• _WORK REQUIRED_: Return the records word for word. Any pictures in them are not part of the copy.

--- Start ---

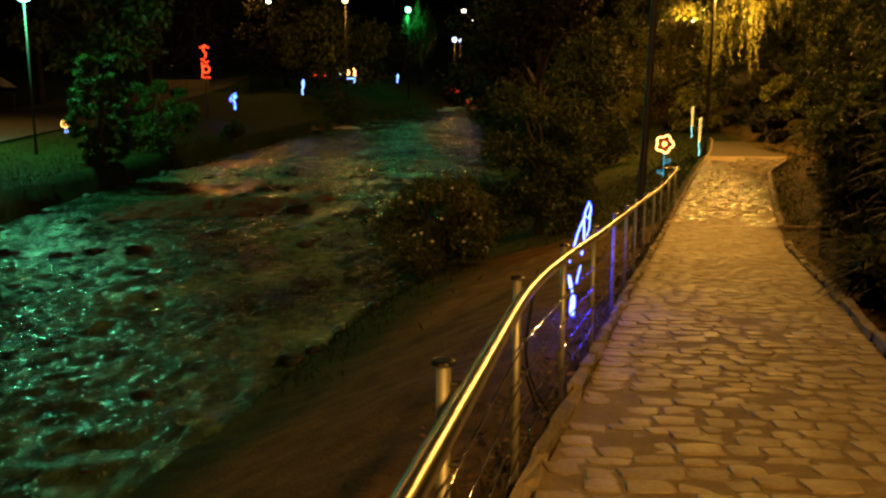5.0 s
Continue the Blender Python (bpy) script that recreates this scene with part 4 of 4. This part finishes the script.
# ---- cobbles ----
def cobbles():
    rng = np.random.default_rng(3)
    shapes = []
    for k in range(14):
        n = 10
        ring0, ring1, ring2 = [], [], []
        for j in range(n):
            a = 2 * math.pi * (j + 0.5) / n
            ex = 0.42
            cx, cy = math.copysign(abs(math.cos(a)) ** ex, math.cos(a)), math.copysign(abs(math.sin(a)) ** ex, math.sin(a))
            w = 1 + rng.normal(0, 0.1)
            px, py = cx * 0.5 * w, cy * 0.5 * w
            tilt = rng.normal(0, 0.0035)
            ring0.append((px, py, -0.05)); ring1.append((px * 0.99, py * 0.98, 0.0005)); ring2.append((px * 0.88, py * 0.82, 0.003 + tilt * 0.3))
        verts = ring0 + ring1 + ring2 + [(0, 0, 0.0036 + rng.normal(0, 0.001))]
        faces = []
        for b in (0, n):
            faces += [(b + j, b + (j + 1) % n, b + n + (j + 1) % n, b + n + j) for j in range(n)]
        faces += [(2 * n + j, 2 * n + (j + 1) % n, 3 * n) for j in range(n)]
        me = bpy.data.meshes.new("cobble")
        me.from_pydata(verts, [], faces)
        me.materials.append(COBBLE)
        me.polygons.foreach_set("use_smooth", [True] * len(me.polygons))
        shapes.append((me, np.array(verts), faces))
    joined, made = {"mid": ([], []), "far": ([], [])}, 0
    y = -13.0
    while y < 31.0:
        deep = rng.uniform(0.1, 0.175)
        ym = y + deep / 2
        lx, rx = float(path_l(ym)) + 0.01, float(path_r(ym)) - 0.01
        dx = float(path_l(ym + 0.3) - path_l(ym - 0.3)) / 0.6
        turn = math.atan2(-dx, 1.0)
        slope = math.atan2(float(path_z(ym + 0.3) - path_z(ym - 0.3)), 0.6)
        x = lx + rng.uniform(0, 0.05)
        while x < rx - 0.1:
            w = rng.uniform(0.17, 0.32) if x - lx < 0.75 else rng.uniform(0.11, 0.27)
            if rx - (x + w) < 0.12:
                w = rx - x
            c = x + w / 2
            yy = ym - (c - (lx + rx) / 2) * math.tan(-turn) * 0.9 * 0.35 + rng.normal(0, 0.022) + 0.045 * math.sin(c * 2.3 + y)
            gap = rng.uniform(-0.006, 0.017)
            k = rng.integers(len(shapes))
            sunk = max(0.0, noise.noise(Vector((c * 0.9, yy * 0.55, 3.0)))) * 0.003
            z = float(path_z(yy)) - 0.0018 + rng.normal(0, 0.0025) - sunk
            m = pose(c, yy, z, math.degrees(slope) + rng.normal(0, 0.7 if yy < 17 else 3.2), rng.normal(0, 0.7 if yy < 17 else 2.6), math.degrees(turn) * 0.35 + rng.normal(0, 5.5)) @ Matrix.Diagonal((w - gap, deep - gap * 0.7, 1, 1))
            if yy > 29.9 + 1.3 * noise.noise(Vector((c * 0.9, 4.0, 1.0))):
                x += w
                continue
            if 3.2 < yy < 10.6 and made < 300:
                ob = new("cobble", shapes[k][0])
                ob.parent = pavement
                ob.matrix_basis = m
                made += 1
            else:
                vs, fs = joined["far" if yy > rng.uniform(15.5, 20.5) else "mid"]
                b = len(vs)
                vs += [m @ Vector(v) for v in shapes[k][1]]
                fs += [tuple(b + q for q in f) for f in shapes[k][2]]
            x += w
        y += deep
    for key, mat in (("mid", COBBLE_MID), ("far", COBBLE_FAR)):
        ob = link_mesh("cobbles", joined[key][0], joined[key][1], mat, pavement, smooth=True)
        ob["kind"] = "stuff"


cobbles()
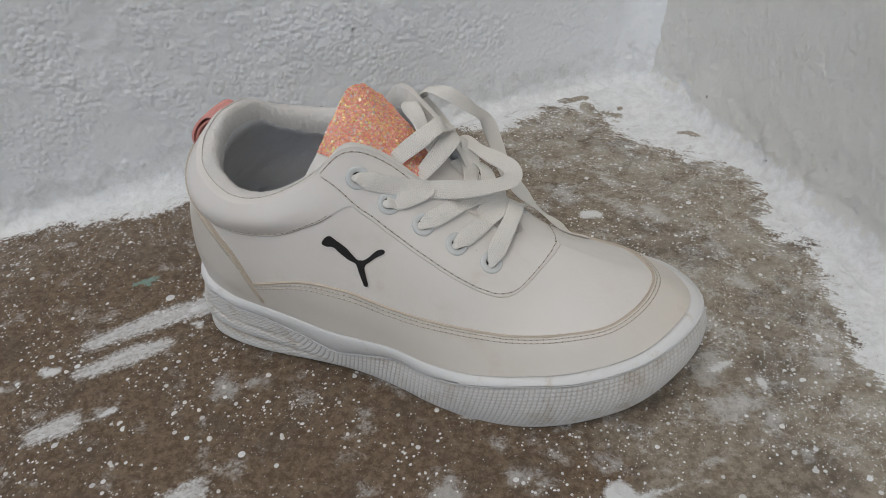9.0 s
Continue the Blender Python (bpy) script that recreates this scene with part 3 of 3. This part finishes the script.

--- End ---

• _SOLUTION TO THIS PROBLEM_:
5.0 s
Continue the Blender Python (bpy) script that recreates this scene with part 4 of 4. This part finishes the script.
# ---- cobbles ----
def cobbles():
    rng = np.random.default_rng(3)
    shapes = []
    for k in range(14):
        n = 10
        ring0, ring1, ring2 = [], [], []
        for j in range(n):
            a = 2 * math.pi * (j + 0.5) / n
            ex = 0.42
            cx, cy = math.copysign(abs(math.cos(a)) ** ex, math.cos(a)), math.copysign(abs(math.sin(a)) ** ex, math.sin(a))
            w = 1 + rng.normal(0, 0.1)
            px, py = cx * 0.5 * w, cy * 0.5 * w
            tilt = rng.normal(0, 0.0035)
            ring0.append((px, py, -0.05)); ring1.append((px * 0.99, py * 0.98, 0.0005)); ring2.append((px * 0.88, py * 0.82, 0.003 + tilt * 0.3))
        verts = ring0 + ring1 + ring2 + [(0, 0, 0.0036 + rng.normal(0, 0.001))]
        faces = []
        for b in (0, n):
            faces += [(b + j, b + (j + 1) % n, b + n + (j + 1) % n, b + n + j) for j in range(n)]
        faces += [(2 * n + j, 2 * n + (j + 1) % n, 3 * n) for j in range(n)]
        me = bpy.data.meshes.new("cobble")
        me.from_pydata(verts, [], faces)
        me.materials.append(COBBLE)
        me.polygons.foreach_set("use_smooth", [True] * len(me.polygons))
        shapes.append((me, np.array(verts), faces))
    joined, made = {"mid": ([], []), "far": ([], [])}, 0
    y = -13.0
    while y < 31.0:
        deep = rng.uniform(0.1, 0.175)
        ym = y + deep / 2
        lx, rx = float(path_l(ym)) + 0.01, float(path_r(ym)) - 0.01
        dx = float(path_l(ym + 0.3) - path_l(ym - 0.3)) / 0.6
        turn = math.atan2(-dx, 1.0)
        slope = math.atan2(float(path_z(ym + 0.3) - path_z(ym - 0.3)), 0.6)
        x = lx + rng.uniform(0, 0.05)
        while x < rx - 0.1:
            w = rng.uniform(0.17, 0.32) if x - lx < 0.75 else rng.uniform(0.11, 0.27)
            if rx - (x + w) < 0.12:
                w = rx - x
            c = x + w / 2
            yy = ym - (c - (lx + rx) / 2) * math.tan(-turn) * 0.9 * 0.35 + rng.normal(0, 0.022) + 0.045 * math.sin(c * 2.3 + y)
            gap = rng.uniform(-0.006, 0.017)
            k = rng.integers(len(shapes))
            sunk = max(0.0, noise.noise(Vector((c * 0.9, yy * 0.55, 3.0)))) * 0.003
            z = float(path_z(yy)) - 0.0018 + rng.normal(0, 0.0025) - sunk
            m = pose(c, yy, z, math.degrees(slope) + rng.normal(0, 0.7 if yy < 17 else 3.2), rng.normal(0, 0.7 if yy < 17 else 2.6), math.degrees(turn) * 0.35 + rng.normal(0, 5.5)) @ Matrix.Diagonal((w - gap, deep - gap * 0.7, 1, 1))
            if yy > 29.9 + 1.3 * noise.noise(Vector((c * 0.9, 4.0, 1.0))):
                x += w
                continue
            if 3.2 < yy < 10.6 and made < 300:
                ob = new("cobble", shapes[k][0])
                ob.parent = pavement
                ob.matrix_basis = m
                made += 1
            else:
                vs, fs = joined["far" if yy > rng.uniform(15.5, 20.5) else "mid"]
                b = len(vs)
                vs += [m @ Vector(v) for v in shapes[k][1]]
                fs += [tuple(b + q for q in f) for f in shapes[k][2]]
            x += w
        y += deep
    for key, mat in (("mid", COBBLE_MID), ("far", COBBLE_FAR)):
        ob = link_mesh("cobbles", joined[key][0], joined[key][1], mat, pavement, smooth=True)
        ob["kind"] = "stuff"


cobbles()
9.0 s
Continue the Blender Python (bpy) script that recreates this scene with part 3 of 3. This part finishes the script.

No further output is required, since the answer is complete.